The problem with a movie like White Haired Devil Lady (aka Sorceress’s Wrath) is that there are so many points of interest that it’s hard to know where to begin. Great Wall produced it, and it appears to have location shots taken in the Mainland. This implies certain things not only of its historical importance (there weren’t many martial arts films or Hong Kong co-productions filmed in Mainland before Zhang Xinyan’s Shaolin Temple) but of its political intents, coming not only from an avowed left-wing studio but possibly with the blessings of the PRC censor board. It’s also director Zhang Xinyan’s third (maybe fourth) adaptation of a Liang Yusheng novel, in this case the same novel that provided the basis for Ronny Yu’s celebrated The Bride with White Hair. It’s difficult to even keep up with the movie when each scene reminds one that they aren’t watching a typical wuxia movie. The silly part: White Haired Devil Lady is a typical wuxia movie in all the ways that actually matter.
The story begins with a corrupt government official transporting his ill-gotten gains with an escort from Wudang’s martial arts school. Stopping at an inn, he is confronted by chivalrous bandit Lien Nichang -- known to most as White Haired Devil Lady because of her silver-hair wig. She not only takes the gold, but injures the Wudang swordsman in a way that renders him incapable of using his sword. Insulted, he informs the rest of his martial clan, who are rather incensed, but not especially willing to go hunt down scary white-haired bandit women.

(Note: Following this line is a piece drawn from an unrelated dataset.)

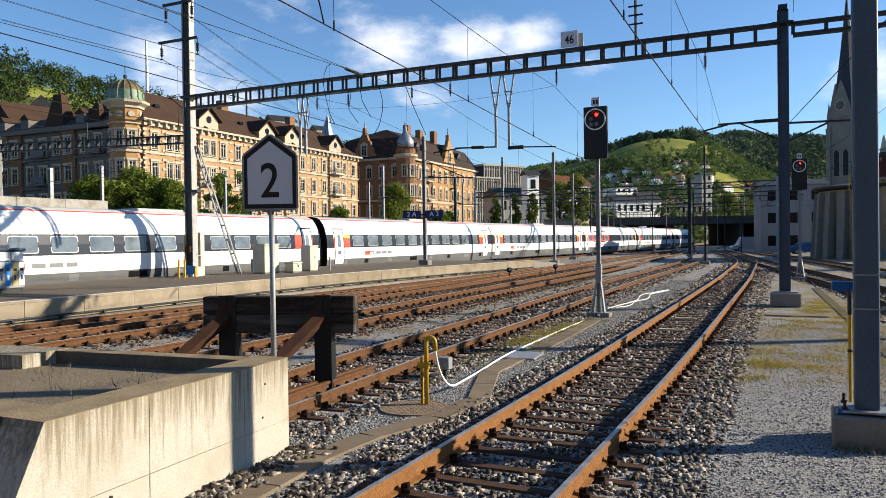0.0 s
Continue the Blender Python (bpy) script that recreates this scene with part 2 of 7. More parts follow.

Another of Wudang’s itinerant swordsmen, Cho Yihang, travels back to his hometown after hearing of the insult his brother-in-arms endured, though not the circumstances leading to it. Along the way, he stops for shelter in a cave, and finding a beautiful woman inhabiting the cave, befriends her. Since she isn’t decked out with white hair during the day, Cho Yihang has no idea that the woman to whom he is so attracted is actually his potential enemy, Lien Nichang.
Joining some government troops in an attempt to capture Nichang, he realizes that he’s fighting the woman he loves, and after brief deliberation, switches sides and kills the government troops. The army’s commanders use this as leverage against the Wudang School to coerce them into aiding their fight against Nichang. Cho is torn between his admiration and devotion to Nichang and his sense of loyalty and obligation to his School/religious order and comrades. If you’ve seen The Bride with White Hair (and I find it difficult to believe you’re reading this if you haven’t) the outcome of this tension should will not surprise.
I admit my inadequacy as a critic of left-wing Hong Kong studio films; whatever sort of political viewpoint White Haired Devil Lady promulgates, if it actually does so, flew far over my head. It seems like the sort of film that China’s censors would surely dislike, with its flying swordswomen and characters far more concerned with their personal issues than with the fate of the nation. In that sense, White Haired Devil Lady is the exact inverse of, for example, Holy Robe of Shaolin Temple (Tsui Siu-Ming, 1985), whose major theme is the necessity of giving up on personal desire for the good of the state, or “the people,” as it is referred to in such films. But the location shooting definitely looks to be in the Mainland, and while the Hong Kong Film Archive catalog doesn’t mention the PRC as a shooting location, it does note that action director Teng Ta’s only other film credit is for, The Spy in the Palace (Huang Yu and Yu Pei-yung, 1981), another obscure film from the consolidated left-wing mega studio/distribution group, Sil-Metropole.
White Haired Devil Lady has a very old Hong Kong feel. Its opening musical sequence feels more like what one might see in the Mandarin language wuxia films of the late sixties (such as Zhang’s earlier film, The Jade Bow) than it does similar sequences from PRC propaganda. Similarly, the costumes, acting, and cinematography all recall the stagy glamour of 1960’s Hong Kong period pieces. Were it not for the fight scenes, one might guess it was made in the early seventies at the latest. One early fight scene contains one of the more interesting swordfights in a movie of this kind, and the latter fight scenes attempt cinematic effect with snappy editing -- all the better to hide the necessary stunt doubles. Those stunt doubles do some fantastic work.
It definitely doesn’t resemble, in any way, Ronny Yu’s bizarre take on the story. It’s a very mannered, old-fashioned film. The leads don’t sizzle with sexual chemistry. There’s a sub-plot going on for about half of the film’s running time that’s interminable, but out of (I’m guessing) textual fidelity, the film sees it through, too respectful of the original author’s work to just get on with the plot proper. The fighting is bloodless. The passion doesn’t exist. It’s both toothless and neutered. The denouement left me wondering, “So what?”
It’s a very interesting movie just because of what it is. White Haired Devil Lady will probably amuse fans who want to see all the disparate factions of Chinese language cinema (or martial arts films) but it’s a very dated film, as it was when it debuted in 1981. I have a lot of good will toward it. It should make for an interesting triple feature with The Jade Bow and The Patriotic Knights, the director's other (largely uncelebrated) adaptations of Liang Yusheng.